--- The records ---
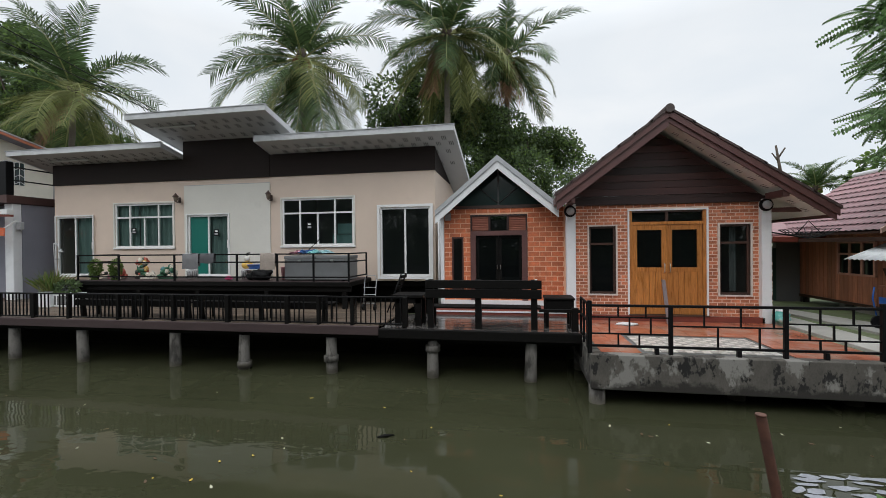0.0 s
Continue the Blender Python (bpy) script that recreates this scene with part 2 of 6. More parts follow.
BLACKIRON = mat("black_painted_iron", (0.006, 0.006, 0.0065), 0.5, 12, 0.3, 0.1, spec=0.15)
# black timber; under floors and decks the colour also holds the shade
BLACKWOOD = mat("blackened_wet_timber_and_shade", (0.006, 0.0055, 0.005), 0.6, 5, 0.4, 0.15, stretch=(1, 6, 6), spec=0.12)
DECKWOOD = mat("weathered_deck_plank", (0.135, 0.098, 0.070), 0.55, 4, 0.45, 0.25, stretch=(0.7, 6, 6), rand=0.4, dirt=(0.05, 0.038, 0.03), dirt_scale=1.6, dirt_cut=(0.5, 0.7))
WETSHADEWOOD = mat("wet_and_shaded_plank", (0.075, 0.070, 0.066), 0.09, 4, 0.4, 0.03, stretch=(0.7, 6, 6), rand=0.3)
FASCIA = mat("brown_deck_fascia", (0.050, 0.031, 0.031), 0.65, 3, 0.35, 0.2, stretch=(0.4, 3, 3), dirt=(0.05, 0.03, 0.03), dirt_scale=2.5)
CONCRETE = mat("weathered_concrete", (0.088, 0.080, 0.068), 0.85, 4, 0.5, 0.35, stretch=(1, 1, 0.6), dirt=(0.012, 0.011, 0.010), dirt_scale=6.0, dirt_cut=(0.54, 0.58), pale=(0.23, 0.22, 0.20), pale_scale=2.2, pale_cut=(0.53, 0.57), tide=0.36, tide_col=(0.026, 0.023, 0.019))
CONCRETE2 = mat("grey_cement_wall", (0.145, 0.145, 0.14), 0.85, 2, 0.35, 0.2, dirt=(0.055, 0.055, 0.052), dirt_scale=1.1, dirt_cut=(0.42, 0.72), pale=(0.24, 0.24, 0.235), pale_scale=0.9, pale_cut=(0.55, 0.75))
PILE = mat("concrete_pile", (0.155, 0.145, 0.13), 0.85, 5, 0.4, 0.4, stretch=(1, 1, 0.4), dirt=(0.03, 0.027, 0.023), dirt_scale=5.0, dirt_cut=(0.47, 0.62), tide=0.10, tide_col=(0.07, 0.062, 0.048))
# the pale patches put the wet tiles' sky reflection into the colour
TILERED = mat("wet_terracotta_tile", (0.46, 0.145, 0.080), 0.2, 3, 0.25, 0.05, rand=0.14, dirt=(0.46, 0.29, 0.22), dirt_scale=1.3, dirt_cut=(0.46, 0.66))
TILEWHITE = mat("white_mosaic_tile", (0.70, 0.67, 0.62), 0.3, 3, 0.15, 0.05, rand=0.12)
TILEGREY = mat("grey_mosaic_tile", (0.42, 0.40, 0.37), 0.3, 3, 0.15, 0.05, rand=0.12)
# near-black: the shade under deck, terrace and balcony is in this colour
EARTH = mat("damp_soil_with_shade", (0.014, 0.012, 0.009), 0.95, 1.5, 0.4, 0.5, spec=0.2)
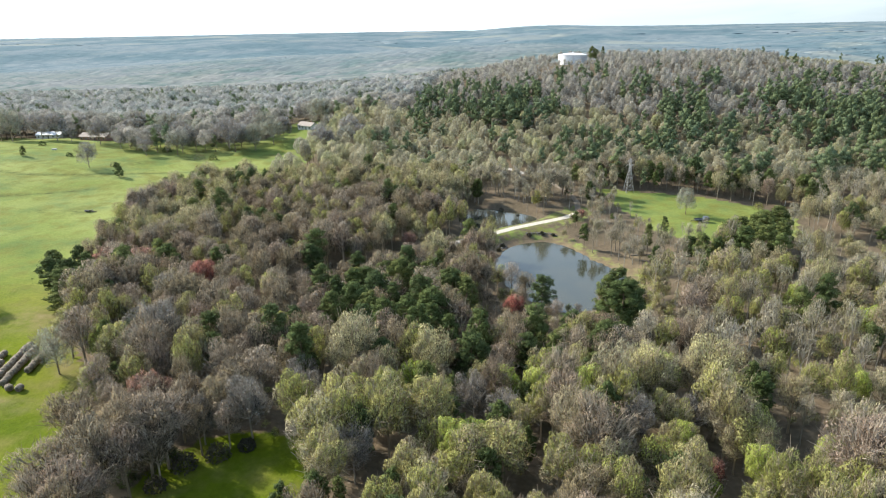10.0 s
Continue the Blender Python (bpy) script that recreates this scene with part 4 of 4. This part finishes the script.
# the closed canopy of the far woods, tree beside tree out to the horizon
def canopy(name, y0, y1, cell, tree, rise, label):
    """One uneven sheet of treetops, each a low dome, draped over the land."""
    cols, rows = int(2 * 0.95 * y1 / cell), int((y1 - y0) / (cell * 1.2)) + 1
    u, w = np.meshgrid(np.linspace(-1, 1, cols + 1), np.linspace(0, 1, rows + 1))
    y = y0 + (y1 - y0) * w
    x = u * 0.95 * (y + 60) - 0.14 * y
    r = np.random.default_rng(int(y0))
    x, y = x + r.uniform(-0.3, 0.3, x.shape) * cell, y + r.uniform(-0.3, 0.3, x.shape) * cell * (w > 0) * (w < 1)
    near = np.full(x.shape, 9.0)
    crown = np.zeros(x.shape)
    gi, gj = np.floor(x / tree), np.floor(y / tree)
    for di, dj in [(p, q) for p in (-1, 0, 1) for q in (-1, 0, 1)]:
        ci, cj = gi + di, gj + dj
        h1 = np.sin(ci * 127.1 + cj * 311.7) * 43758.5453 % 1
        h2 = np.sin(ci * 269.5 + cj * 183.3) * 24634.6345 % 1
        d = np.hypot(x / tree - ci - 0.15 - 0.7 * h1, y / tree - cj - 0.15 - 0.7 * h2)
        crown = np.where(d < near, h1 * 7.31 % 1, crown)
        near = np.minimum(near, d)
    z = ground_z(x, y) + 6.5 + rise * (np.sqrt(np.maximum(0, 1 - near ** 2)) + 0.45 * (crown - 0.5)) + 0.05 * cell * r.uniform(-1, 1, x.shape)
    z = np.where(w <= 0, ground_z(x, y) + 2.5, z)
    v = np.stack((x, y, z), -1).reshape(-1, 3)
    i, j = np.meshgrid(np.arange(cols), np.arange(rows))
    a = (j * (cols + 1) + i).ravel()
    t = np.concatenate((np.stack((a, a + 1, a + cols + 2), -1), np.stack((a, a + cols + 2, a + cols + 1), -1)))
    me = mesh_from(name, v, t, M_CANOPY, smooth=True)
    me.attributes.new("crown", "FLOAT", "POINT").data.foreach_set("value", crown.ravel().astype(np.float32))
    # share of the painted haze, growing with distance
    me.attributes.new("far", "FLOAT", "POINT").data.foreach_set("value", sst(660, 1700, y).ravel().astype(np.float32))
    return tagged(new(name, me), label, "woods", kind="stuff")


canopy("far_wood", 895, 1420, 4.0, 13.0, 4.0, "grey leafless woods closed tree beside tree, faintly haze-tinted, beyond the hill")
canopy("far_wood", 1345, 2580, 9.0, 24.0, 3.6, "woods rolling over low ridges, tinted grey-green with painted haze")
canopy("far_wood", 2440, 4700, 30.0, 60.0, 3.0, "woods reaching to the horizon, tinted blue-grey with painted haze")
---
= Your task =
Print the entries above exactly, taking out only the pictures.

= Task result =
0.0 s
Continue the Blender Python (bpy) script that recreates this scene with part 2 of 6. More parts follow.
BLACKIRON = mat("black_painted_iron", (0.006, 0.006, 0.0065), 0.5, 12, 0.3, 0.1, spec=0.15)
# black timber; under floors and decks the colour also holds the shade
BLACKWOOD = mat("blackened_wet_timber_and_shade", (0.006, 0.0055, 0.005), 0.6, 5, 0.4, 0.15, stretch=(1, 6, 6), spec=0.12)
DECKWOOD = mat("weathered_deck_plank", (0.135, 0.098, 0.070), 0.55, 4, 0.45, 0.25, stretch=(0.7, 6, 6), rand=0.4, dirt=(0.05, 0.038, 0.03), dirt_scale=1.6, dirt_cut=(0.5, 0.7))
WETSHADEWOOD = mat("wet_and_shaded_plank", (0.075, 0.070, 0.066), 0.09, 4, 0.4, 0.03, stretch=(0.7, 6, 6), rand=0.3)
FASCIA = mat("brown_deck_fascia", (0.050, 0.031, 0.031), 0.65, 3, 0.35, 0.2, stretch=(0.4, 3, 3), dirt=(0.05, 0.03, 0.03), dirt_scale=2.5)
CONCRETE = mat("weathered_concrete", (0.088, 0.080, 0.068), 0.85, 4, 0.5, 0.35, stretch=(1, 1, 0.6), dirt=(0.012, 0.011, 0.010), dirt_scale=6.0, dirt_cut=(0.54, 0.58), pale=(0.23, 0.22, 0.20), pale_scale=2.2, pale_cut=(0.53, 0.57), tide=0.36, tide_col=(0.026, 0.023, 0.019))
CONCRETE2 = mat("grey_cement_wall", (0.145, 0.145, 0.14), 0.85, 2, 0.35, 0.2, dirt=(0.055, 0.055, 0.052), dirt_scale=1.1, dirt_cut=(0.42, 0.72), pale=(0.24, 0.24, 0.235), pale_scale=0.9, pale_cut=(0.55, 0.75))
PILE = mat("concrete_pile", (0.155, 0.145, 0.13), 0.85, 5, 0.4, 0.4, stretch=(1, 1, 0.4), dirt=(0.03, 0.027, 0.023), dirt_scale=5.0, dirt_cut=(0.47, 0.62), tide=0.10, tide_col=(0.07, 0.062, 0.048))
# the pale patches put the wet tiles' sky reflection into the colour
TILERED = mat("wet_terracotta_tile", (0.46, 0.145, 0.080), 0.2, 3, 0.25, 0.05, rand=0.14, dirt=(0.46, 0.29, 0.22), dirt_scale=1.3, dirt_cut=(0.46, 0.66))
TILEWHITE = mat("white_mosaic_tile", (0.70, 0.67, 0.62), 0.3, 3, 0.15, 0.05, rand=0.12)
TILEGREY = mat("grey_mosaic_tile", (0.42, 0.40, 0.37), 0.3, 3, 0.15, 0.05, rand=0.12)
# near-black: the shade under deck, terrace and balcony is in this colour
EARTH = mat("damp_soil_with_shade", (0.014, 0.012, 0.009), 0.95, 1.5, 0.4, 0.5, spec=0.2)
10.0 s
Continue the Blender Python (bpy) script that recreates this scene with part 4 of 4. This part finishes the script.
# the closed canopy of the far woods, tree beside tree out to the horizon
def canopy(name, y0, y1, cell, tree, rise, label):
    """One uneven sheet of treetops, each a low dome, draped over the land."""
    cols, rows = int(2 * 0.95 * y1 / cell), int((y1 - y0) / (cell * 1.2)) + 1
    u, w = np.meshgrid(np.linspace(-1, 1, cols + 1), np.linspace(0, 1, rows + 1))
    y = y0 + (y1 - y0) * w
    x = u * 0.95 * (y + 60) - 0.14 * y
    r = np.random.default_rng(int(y0))
    x, y = x + r.uniform(-0.3, 0.3, x.shape) * cell, y + r.uniform(-0.3, 0.3, x.shape) * cell * (w > 0) * (w < 1)
    near = np.full(x.shape, 9.0)
    crown = np.zeros(x.shape)
    gi, gj = np.floor(x / tree), np.floor(y / tree)
    for di, dj in [(p, q) for p in (-1, 0, 1) for q in (-1, 0, 1)]:
        ci, cj = gi + di, gj + dj
        h1 = np.sin(ci * 127.1 + cj * 311.7) * 43758.5453 % 1
        h2 = np.sin(ci * 269.5 + cj * 183.3) * 24634.6345 % 1
        d = np.hypot(x / tree - ci - 0.15 - 0.7 * h1, y / tree - cj - 0.15 - 0.7 * h2)
        crown = np.where(d < near, h1 * 7.31 % 1, crown)
        near = np.minimum(near, d)
    z = ground_z(x, y) + 6.5 + rise * (np.sqrt(np.maximum(0, 1 - near ** 2)) + 0.45 * (crown - 0.5)) + 0.05 * cell * r.uniform(-1, 1, x.shape)
    z = np.where(w <= 0, ground_z(x, y) + 2.5, z)
    v = np.stack((x, y, z), -1).reshape(-1, 3)
    i, j = np.meshgrid(np.arange(cols), np.arange(rows))
    a = (j * (cols + 1) + i).ravel()
    t = np.concatenate((np.stack((a, a + 1, a + cols + 2), -1), np.stack((a, a + cols + 2, a + cols + 1), -1)))
    me = mesh_from(name, v, t, M_CANOPY, smooth=True)
    me.attributes.new("crown", "FLOAT", "POINT").data.foreach_set("value", crown.ravel().astype(np.float32))
    # share of the painted haze, growing with distance
    me.attributes.new("far", "FLOAT", "POINT").data.foreach_set("value", sst(660, 1700, y).ravel().astype(np.float32))
    return tagged(new(name, me), label, "woods", kind="stuff")


canopy("far_wood", 895, 1420, 4.0, 13.0, 4.0, "grey leafless woods closed tree beside tree, faintly haze-tinted, beyond the hill")
canopy("far_wood", 1345, 2580, 9.0, 24.0, 3.6, "woods rolling over low ridges, tinted grey-green with painted haze")
canopy("far_wood", 2440, 4700, 30.0, 60.0, 3.0, "woods reaching to the horizon, tinted blue-grey with painted haze")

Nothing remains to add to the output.